High-speed ultrasound imaging in dense suspensions reveals impact-activated solidification due to dynamic shear jamming

• Published in: Nature communications Vol. 7; no. 1; pp. 12243 - 8
• Main Authors: Han, Endao, Peters, Ivo R., Jaeger, Heinrich M.
• Format: Journal Article
• Language: English
• Published: London Nature Publishing Group UK 20.07.2016; Nature Publishing Group; Nature Portfolio
• Subjects: 631/1647/245/1859; 639/301/119; 639/766/189; Anisotropy; Driving ability; Humanities and Social Sciences; Investigations; multidisciplinary; Propagation; Science; Science (multidisciplinary); Solidification; Solids; Ultrasonic imaging; Velocity; United States > US; Illinois; Chicago Illinois
• ISSN: 2041-1723; 2041-1723
• DOI: 10.1038/ncomms12243

A remarkable property of dense suspensions is that they can transform from liquid-like at rest to solid-like under sudden impact.
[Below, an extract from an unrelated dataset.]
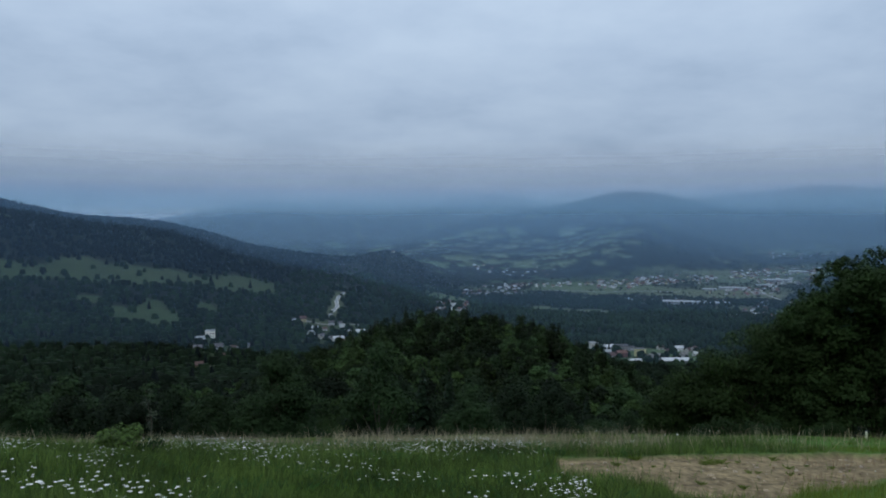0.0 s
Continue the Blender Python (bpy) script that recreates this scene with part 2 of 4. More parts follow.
def land(x, y):
    x, y = np.asarray(x, float), np.asarray(y, float)
    r, az = np.hypot(x, y), np.degrees(np.arctan2(x, y))
    meadow = -SLOPE * (math.cos(FALL) * y + math.sin(FALL) * x)
    meadow = meadow + 0.05 * np.sin(x * 0.9 + 1) * np.sin(y * 0.7) * smooth(2, 8, r)
    edge = 23.5 - 1.6 * smooth(9, -8, az) + 6.3 * np.exp(-0.5 * ((az - 44) / 6) ** 2)
    meadow = meadow - 0.27 * smooth(-8, -25, az) * smooth(13, 22, r)  # it sags a little towards the valley
    valley = -130 * (1 - np.exp(-r / (400 + 150 * smooth(30, 60, az)))) * (0.25 + 0.75 * smooth(100, 70, np.abs(az - 15)))
    z = meadow + (valley - meadow) * smooth(edge, edge + 40, r)
    z = z + 20 * smooth(1900, 2900, r)
    for hill in KNOLL:
        z = z + bump_at(az, r, *hill)
    for hill in LEFT_HILLS + RIGHT_HILLS + MIDDLE_HILLS + FAR_HILLS:
        z = z + bump_at(az, r, *hill)
    z = z + 268 * np.exp(-0.5 * ((r - 4500) / 350) ** 2) * smooth(-34, -13, az) * (1 - 0.24 * smooth(32, 39, az)) * smooth(54, 43, az)
    z = z + 330 * smooth(2500, 4600, r) * smooth(54, 85, np.abs(az - 15))
    z = z + (np.sin(x * 0.011 + y * 0.004) * np.sin(y * 0.009 - x * 0.003) * 4 + np.sin(x * 0.031 + 2) * np.sin(y * 0.027) * 1.5) * smooth(300, 1500, r)
    return z


def height_at(x, y):
    return float(land(x, y))


def spot(az, el, near=40.0, far=4900.0):
    """Where the line of sight from the eye, on that bearing and elevation, first meets the land."""
    r = near * (far / near) ** np.linspace(0, 1, 3000)
    a = radians(az)
    below = np.nonzero(land(r * math.sin(a), r * math.cos(a)) > EYE + r * math.tan(radians(el)))[0]
    d = r[below[0]] if len(below) else far
    return d * math.sin(a), d * math.cos(a)


def bearing(x, y):
    return math.degrees(math.atan2(x, y)), math.hypot(x, y)


# ---------- land cover: fields among the woods (bearing, elevation from the eye, half width in degrees, half depth in metres) ----------
FIELDS_LEFT = [(-20.3, -5.3, 1.5, 50), (-17, -4.9, 0.8, 30), (-22.6, -5.0, 0.7, 30), (-9.0, -6.3, 1.7, 40), (-20.6, -4.4, 0.8, 24), (-24.6, -3.9, 0.9, 20)]
FIELDS_MIDDLE = [(7.8, -5.2, 2.0, 62), (10.9, -5.2, 1.5, 34), (0.2, -4.3, 1.7, 70), (11, -3.6, 4.5, 120), (19, -3.75, 5.0, 110), (-1, -1.8, 1.7, 60), (8.7, -1.85, 0.9, 30), (10.3, -1.15, 0.9, 35), (6.4, -1.2, 0.9, 30), (8.2, -0.62, 0.9, 30), (0.8, -1.4, 1.0, 45), (12.8, 0.3, 1.6, 22), (11.3, -1.75, 0.7, 30)]
FIELDS_SLOPE = [(1.5, -1.4, 1.2, 40), (21, -2.7, 3.5, 120), (25, -2.2, 2.2, 100), (3.5, -1.2, 1.2, 30), (16, -8.1, 3.2, 45), (11.5, -7.8, 1.2, 40), (13.4, -8.75, 1.6, 32), (16.6, -8.85, 1.8, 30)]
FIELDS_RIGHT = [(43.2, 0.05, 3.0, 55), (48.0, -2.0, 2.4, 40), (49.8, -2.4, 1.0, 55), (38.6, -3.95, 1.5, 55), (37.6, -4.75, 2.5, 55), (44.9, -3.8, 0.8, 50), (43.6, -7.36, 4.6, 52), (41.9, -9.0, 1.4, 75), (57.1, -1.7, 1.2, 40), (61, -2.55, 2.2, 60), (55.8, -3.3, 1.2, 35), (43.7, -1.1, 0.7, 60), (38.5, -5.9, 2.2, 30), (47, -5.6, 2.0, 30), (58, -0.3, 3.0, 60), (39.5, -7.6, 1.5, 30)]
FIELDS = []
for a, e, w, d in FIELDS_LEFT + FIELDS_MIDDLE + FIELDS_SLOPE + FIELDS_RIGHT:
    fx, fy = spot(a, e - 0.28, near=320)
    FIELDS.append((a, math.hypot(fx, fy), w, d))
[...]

Previous work showed that this impact-induced solidification involves rapidly moving jamming fronts; however, details of this process have remained unresolved. Here we use high-speed ultrasound imaging to probe non-invasively how the interior of a dense suspension responds to impact. Measuring the speed of sound we demonstrate that the solidification proceeds without a detectable increase in packing fraction, and imaging the evolving flow field we find that the shear intensity is maximized right at the jamming front. Taken together, this provides direct experimental evidence for jamming by shear, rather than densification, as driving the transformation to solid-like behaviour. On the basis of these findings we propose a new model to explain the anisotropy in the propagation speed of the fronts and delineate the onset conditions for dynamic shear jamming in suspensions. Suspensions of particles at high volume fractions are subject to discontinuous shear thickening or even turn into solid upon impact, yet the underlying mechanism remains elusive. Here, Han et al . follow the propagation of shear bands at jamming fronts in three dimensions and show no sign of densification.